- **TASK**: Only the lines from the start of the data to the line containing "of a camera", both included, should be output, exactly and without pictures.
+++++
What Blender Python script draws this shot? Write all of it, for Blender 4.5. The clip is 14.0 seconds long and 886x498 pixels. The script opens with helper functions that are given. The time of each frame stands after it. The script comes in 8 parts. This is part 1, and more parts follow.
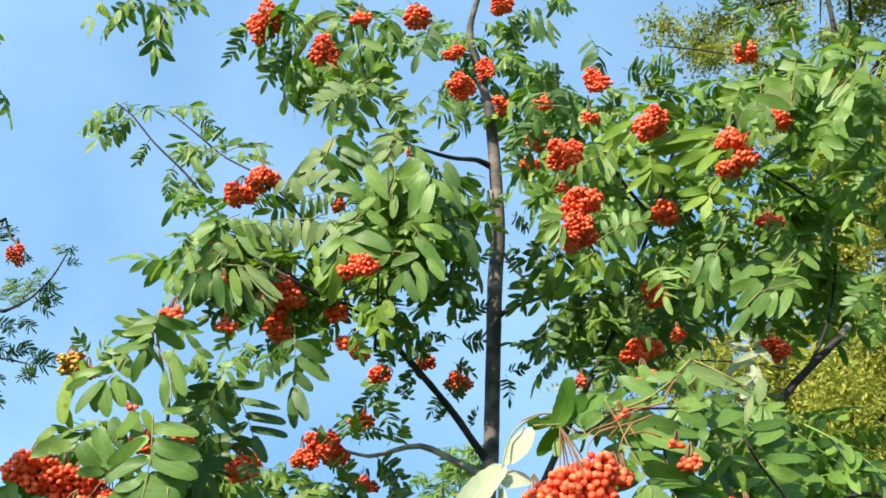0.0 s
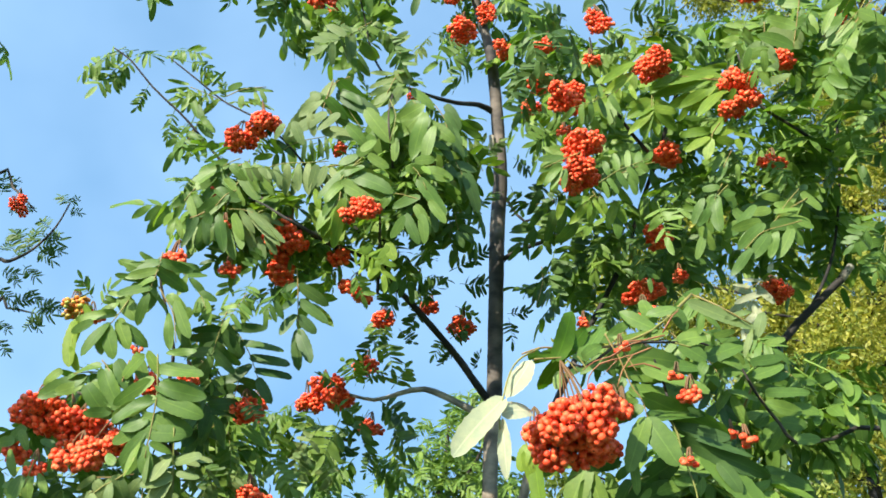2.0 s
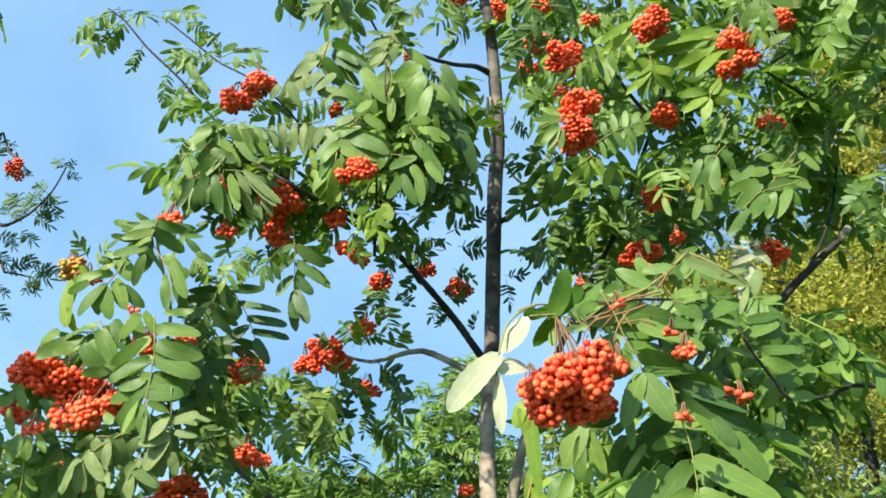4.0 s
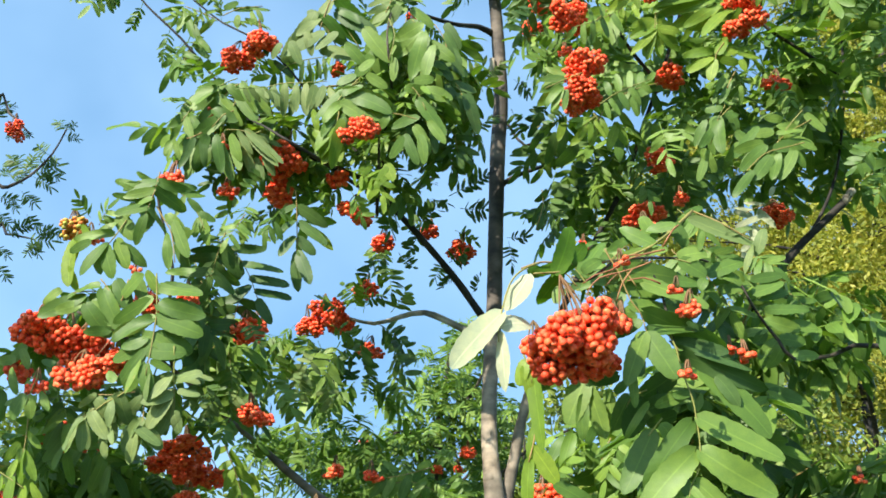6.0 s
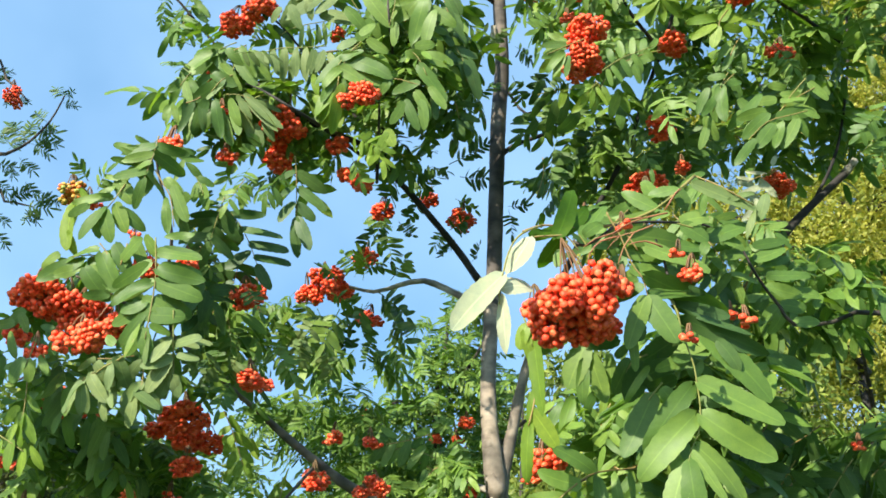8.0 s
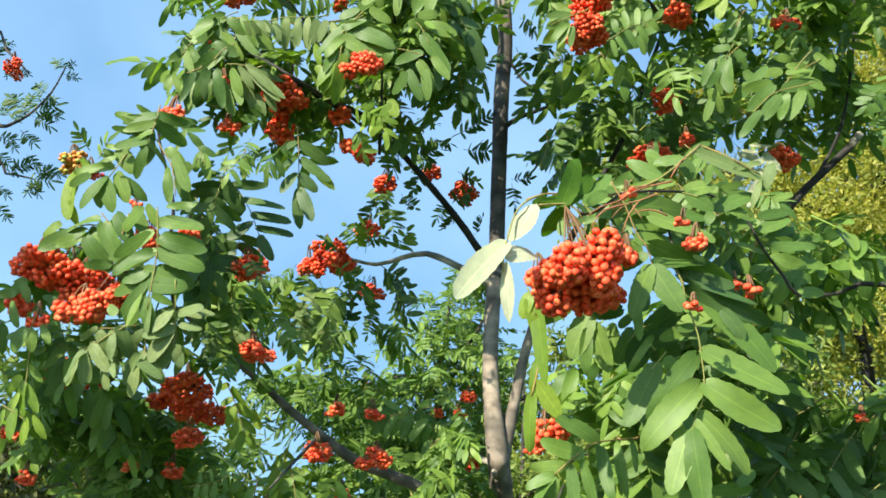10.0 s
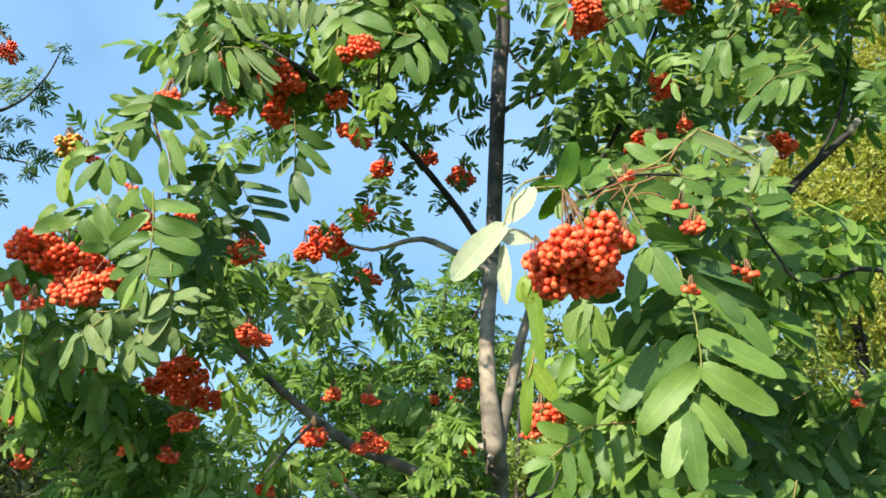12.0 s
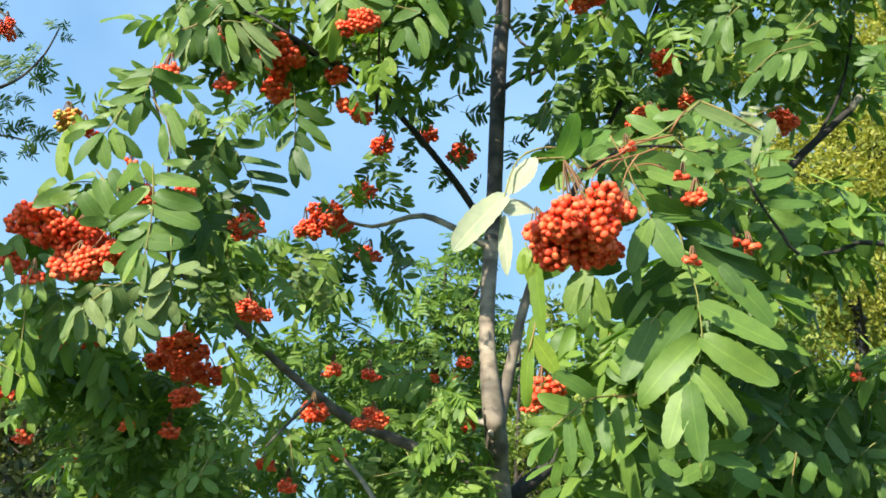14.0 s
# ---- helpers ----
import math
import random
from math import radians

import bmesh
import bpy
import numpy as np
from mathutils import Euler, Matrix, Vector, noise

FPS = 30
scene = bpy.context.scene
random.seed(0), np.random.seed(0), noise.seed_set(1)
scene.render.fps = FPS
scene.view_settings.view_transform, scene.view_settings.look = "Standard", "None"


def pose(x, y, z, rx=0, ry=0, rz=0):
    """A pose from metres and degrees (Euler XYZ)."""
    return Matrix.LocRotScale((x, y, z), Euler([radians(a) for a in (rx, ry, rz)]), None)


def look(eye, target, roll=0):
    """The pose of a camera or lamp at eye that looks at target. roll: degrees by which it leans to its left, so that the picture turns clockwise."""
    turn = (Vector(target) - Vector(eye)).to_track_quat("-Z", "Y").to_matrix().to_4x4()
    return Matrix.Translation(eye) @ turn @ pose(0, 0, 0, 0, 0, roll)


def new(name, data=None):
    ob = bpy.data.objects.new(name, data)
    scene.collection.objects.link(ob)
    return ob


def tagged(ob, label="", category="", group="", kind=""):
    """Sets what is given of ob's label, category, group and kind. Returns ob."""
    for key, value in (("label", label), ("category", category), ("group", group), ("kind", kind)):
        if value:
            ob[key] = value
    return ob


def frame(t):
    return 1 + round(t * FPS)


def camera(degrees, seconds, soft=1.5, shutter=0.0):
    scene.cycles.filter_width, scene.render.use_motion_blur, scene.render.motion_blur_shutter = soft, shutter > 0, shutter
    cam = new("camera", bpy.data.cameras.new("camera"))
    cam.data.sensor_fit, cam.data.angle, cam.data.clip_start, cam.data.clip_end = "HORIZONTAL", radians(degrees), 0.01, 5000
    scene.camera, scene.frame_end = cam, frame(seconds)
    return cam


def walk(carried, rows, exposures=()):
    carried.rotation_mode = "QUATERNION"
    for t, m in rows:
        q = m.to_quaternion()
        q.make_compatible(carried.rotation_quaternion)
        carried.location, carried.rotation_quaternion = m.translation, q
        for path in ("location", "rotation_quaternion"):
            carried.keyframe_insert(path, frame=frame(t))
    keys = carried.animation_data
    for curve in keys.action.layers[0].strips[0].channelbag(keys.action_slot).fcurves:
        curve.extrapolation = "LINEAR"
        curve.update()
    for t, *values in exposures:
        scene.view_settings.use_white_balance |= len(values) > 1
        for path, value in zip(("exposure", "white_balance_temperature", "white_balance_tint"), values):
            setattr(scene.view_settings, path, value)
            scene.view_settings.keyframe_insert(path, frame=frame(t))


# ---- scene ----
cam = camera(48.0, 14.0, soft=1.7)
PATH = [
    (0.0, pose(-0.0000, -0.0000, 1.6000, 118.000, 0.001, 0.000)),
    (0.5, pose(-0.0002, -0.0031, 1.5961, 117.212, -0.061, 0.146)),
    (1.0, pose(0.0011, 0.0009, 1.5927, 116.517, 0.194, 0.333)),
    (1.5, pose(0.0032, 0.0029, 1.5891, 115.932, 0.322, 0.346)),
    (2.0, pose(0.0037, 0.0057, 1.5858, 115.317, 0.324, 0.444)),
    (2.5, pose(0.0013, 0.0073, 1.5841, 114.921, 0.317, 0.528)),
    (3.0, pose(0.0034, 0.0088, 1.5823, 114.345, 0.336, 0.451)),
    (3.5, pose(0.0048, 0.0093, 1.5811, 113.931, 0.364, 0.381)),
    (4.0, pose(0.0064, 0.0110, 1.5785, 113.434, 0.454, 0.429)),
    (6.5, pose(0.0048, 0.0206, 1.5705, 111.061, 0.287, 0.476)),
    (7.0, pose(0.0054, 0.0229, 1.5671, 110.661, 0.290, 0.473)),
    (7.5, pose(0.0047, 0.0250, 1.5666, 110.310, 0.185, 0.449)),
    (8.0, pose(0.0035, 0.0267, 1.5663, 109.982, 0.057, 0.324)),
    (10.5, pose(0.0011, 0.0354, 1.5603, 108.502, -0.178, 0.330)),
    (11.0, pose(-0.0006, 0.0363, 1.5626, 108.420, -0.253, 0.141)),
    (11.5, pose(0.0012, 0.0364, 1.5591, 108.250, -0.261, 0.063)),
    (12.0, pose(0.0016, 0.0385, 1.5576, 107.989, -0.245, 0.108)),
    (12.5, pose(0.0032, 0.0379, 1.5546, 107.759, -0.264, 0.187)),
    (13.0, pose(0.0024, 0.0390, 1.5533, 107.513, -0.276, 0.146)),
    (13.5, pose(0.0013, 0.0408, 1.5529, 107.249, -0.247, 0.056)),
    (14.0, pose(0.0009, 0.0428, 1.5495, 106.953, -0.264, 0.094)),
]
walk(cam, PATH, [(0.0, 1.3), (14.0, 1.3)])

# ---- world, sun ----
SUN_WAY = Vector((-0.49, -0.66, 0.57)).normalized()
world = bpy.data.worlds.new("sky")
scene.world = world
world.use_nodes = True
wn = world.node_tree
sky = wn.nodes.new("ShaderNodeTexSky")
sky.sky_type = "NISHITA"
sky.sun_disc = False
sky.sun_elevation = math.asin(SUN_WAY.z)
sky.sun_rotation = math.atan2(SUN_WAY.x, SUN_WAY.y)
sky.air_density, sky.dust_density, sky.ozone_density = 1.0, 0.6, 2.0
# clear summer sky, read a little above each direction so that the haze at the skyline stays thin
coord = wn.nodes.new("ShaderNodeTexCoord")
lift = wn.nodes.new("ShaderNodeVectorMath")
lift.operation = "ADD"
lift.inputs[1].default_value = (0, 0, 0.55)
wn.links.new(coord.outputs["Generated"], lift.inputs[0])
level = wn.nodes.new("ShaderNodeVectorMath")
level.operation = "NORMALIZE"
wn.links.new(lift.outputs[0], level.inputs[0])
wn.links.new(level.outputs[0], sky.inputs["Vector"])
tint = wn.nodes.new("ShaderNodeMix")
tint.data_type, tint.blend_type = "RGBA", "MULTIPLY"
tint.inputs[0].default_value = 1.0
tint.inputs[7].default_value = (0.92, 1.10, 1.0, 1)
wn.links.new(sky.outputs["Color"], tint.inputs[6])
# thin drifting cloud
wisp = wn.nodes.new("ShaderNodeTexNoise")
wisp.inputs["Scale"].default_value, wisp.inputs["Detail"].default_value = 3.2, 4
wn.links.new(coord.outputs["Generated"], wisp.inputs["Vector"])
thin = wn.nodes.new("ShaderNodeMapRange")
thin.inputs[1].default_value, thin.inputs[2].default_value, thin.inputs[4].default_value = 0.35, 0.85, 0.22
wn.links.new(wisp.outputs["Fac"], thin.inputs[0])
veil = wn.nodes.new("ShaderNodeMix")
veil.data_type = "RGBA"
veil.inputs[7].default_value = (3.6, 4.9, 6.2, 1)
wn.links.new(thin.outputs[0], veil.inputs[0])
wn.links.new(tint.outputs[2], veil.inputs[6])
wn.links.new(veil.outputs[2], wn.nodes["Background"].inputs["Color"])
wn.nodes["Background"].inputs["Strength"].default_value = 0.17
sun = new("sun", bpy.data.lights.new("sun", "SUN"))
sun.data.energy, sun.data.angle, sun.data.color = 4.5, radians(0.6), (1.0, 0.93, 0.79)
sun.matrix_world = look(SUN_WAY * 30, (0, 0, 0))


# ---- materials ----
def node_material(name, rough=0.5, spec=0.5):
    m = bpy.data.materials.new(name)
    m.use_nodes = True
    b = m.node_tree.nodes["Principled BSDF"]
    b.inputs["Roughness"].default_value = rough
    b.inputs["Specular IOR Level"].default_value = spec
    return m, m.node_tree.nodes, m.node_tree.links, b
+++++
- **FULL ANSWER**:
What Blender Python script draws this shot? Write all of it, for Blender 4.5. The clip is 14.0 seconds long and 886x498 pixels. The script opens with helper functions that are given. The time of each frame stands after it. The script comes in 8 parts. This is part 1, and more parts follow.
0.0 s
2.0 s
4.0 s
6.0 s
8.0 s
10.0 s
12.0 s
14.0 s
# ---- helpers ----
import math
import random
from math import radians

import bmesh
import bpy
import numpy as np
from mathutils import Euler, Matrix, Vector, noise

FPS = 30
scene = bpy.context.scene
random.seed(0), np.random.seed(0), noise.seed_set(1)
scene.render.fps = FPS
scene.view_settings.view_transform, scene.view_settings.look = "Standard", "None"


def pose(x, y, z, rx=0, ry=0, rz=0):
    """A pose from metres and degrees (Euler XYZ)."""
    return Matrix.LocRotScale((x, y, z), Euler([radians(a) for a in (rx, ry, rz)]), None)


def look(eye, target, roll=0):
    """The pose of a camera or lamp at eye that looks at target. roll: degrees by which it leans to its left, so that the picture turns clockwise."""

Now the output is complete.